Just like the cover-up often becomes worse than the crime, the refusal to admit that we all screw up often spirals out to become far worse than the original upscrewing.
It’s not, of course, exclusively a problem of liberals. Almost nobody pushing the rampant GOP-backed anti-LGBT bills woke up and said: “These people make me uncomfortable, so I’m going to be a massive cock-bag and try to harm them, or at least make their lives much more difficult.” Because they are on the side of Jesus — certainly moreso than any of those people who insist on living in ways that make others uncomfortable — and thus they cannot be doing something awful like discriminating against other human beings out of fear and pettiness.

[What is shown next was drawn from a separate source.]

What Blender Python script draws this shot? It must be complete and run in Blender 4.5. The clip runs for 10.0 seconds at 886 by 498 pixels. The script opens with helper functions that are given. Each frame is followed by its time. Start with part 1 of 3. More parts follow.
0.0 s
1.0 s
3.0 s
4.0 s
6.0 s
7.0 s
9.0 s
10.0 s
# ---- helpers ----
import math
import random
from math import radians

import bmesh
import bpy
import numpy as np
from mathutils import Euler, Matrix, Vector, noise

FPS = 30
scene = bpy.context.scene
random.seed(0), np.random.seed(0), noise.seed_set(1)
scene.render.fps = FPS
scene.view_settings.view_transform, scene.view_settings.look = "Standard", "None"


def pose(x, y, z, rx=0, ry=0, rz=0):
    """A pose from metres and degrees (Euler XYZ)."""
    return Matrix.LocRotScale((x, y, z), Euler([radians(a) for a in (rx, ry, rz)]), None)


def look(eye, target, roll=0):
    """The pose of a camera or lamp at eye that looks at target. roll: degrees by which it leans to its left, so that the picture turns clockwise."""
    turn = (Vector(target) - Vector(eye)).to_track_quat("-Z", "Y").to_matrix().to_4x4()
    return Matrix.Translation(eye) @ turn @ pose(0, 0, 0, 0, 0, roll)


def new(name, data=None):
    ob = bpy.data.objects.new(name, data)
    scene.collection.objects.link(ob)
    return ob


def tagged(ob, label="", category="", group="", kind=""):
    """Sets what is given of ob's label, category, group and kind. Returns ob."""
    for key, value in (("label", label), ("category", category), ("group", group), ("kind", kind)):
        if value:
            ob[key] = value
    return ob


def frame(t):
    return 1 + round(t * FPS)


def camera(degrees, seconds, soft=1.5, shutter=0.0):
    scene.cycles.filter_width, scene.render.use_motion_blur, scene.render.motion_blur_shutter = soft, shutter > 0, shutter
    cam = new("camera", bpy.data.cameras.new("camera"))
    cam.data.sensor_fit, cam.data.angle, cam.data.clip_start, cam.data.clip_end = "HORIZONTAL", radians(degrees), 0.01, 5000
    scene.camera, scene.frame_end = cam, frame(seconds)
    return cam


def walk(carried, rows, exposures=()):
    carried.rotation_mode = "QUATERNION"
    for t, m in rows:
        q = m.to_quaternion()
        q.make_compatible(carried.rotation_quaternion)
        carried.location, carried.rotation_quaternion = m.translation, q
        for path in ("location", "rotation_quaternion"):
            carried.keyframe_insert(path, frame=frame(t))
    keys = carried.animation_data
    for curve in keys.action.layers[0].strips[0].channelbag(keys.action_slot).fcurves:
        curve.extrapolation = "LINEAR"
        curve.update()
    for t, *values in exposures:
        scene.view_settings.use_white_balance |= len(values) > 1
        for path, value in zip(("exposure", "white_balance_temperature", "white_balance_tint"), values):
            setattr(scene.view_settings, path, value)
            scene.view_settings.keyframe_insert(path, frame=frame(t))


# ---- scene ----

So their brains flip the calculation: They’re not trying to spike loving relationships, they’re just defending the family. They’re not trying to drive trans folk out of public entirely, they’re just preventing bathroom attacks by transwomen. They’re not trying to stop blacks and Latinos from voting, it just happens to be a side effect of protecting the system from voter fraud.
It’s a foreign line of thinking to us lefties, but it’s not a foreign way of thinking. And we’re just as resistant to acknowledging that we’re doing it. Dealing with the idea that other people might be awful is way easier than dealing with the idea that we could be.
The old liberal axiom of “don’t be a jerk” still stands. We just need to keep on ourselves to make sure it doesn’t turn into “can’t be a jerk.”
Oh, and if you’re a television writer? Maybe run that script by a few people who belong to the group you’re writing about.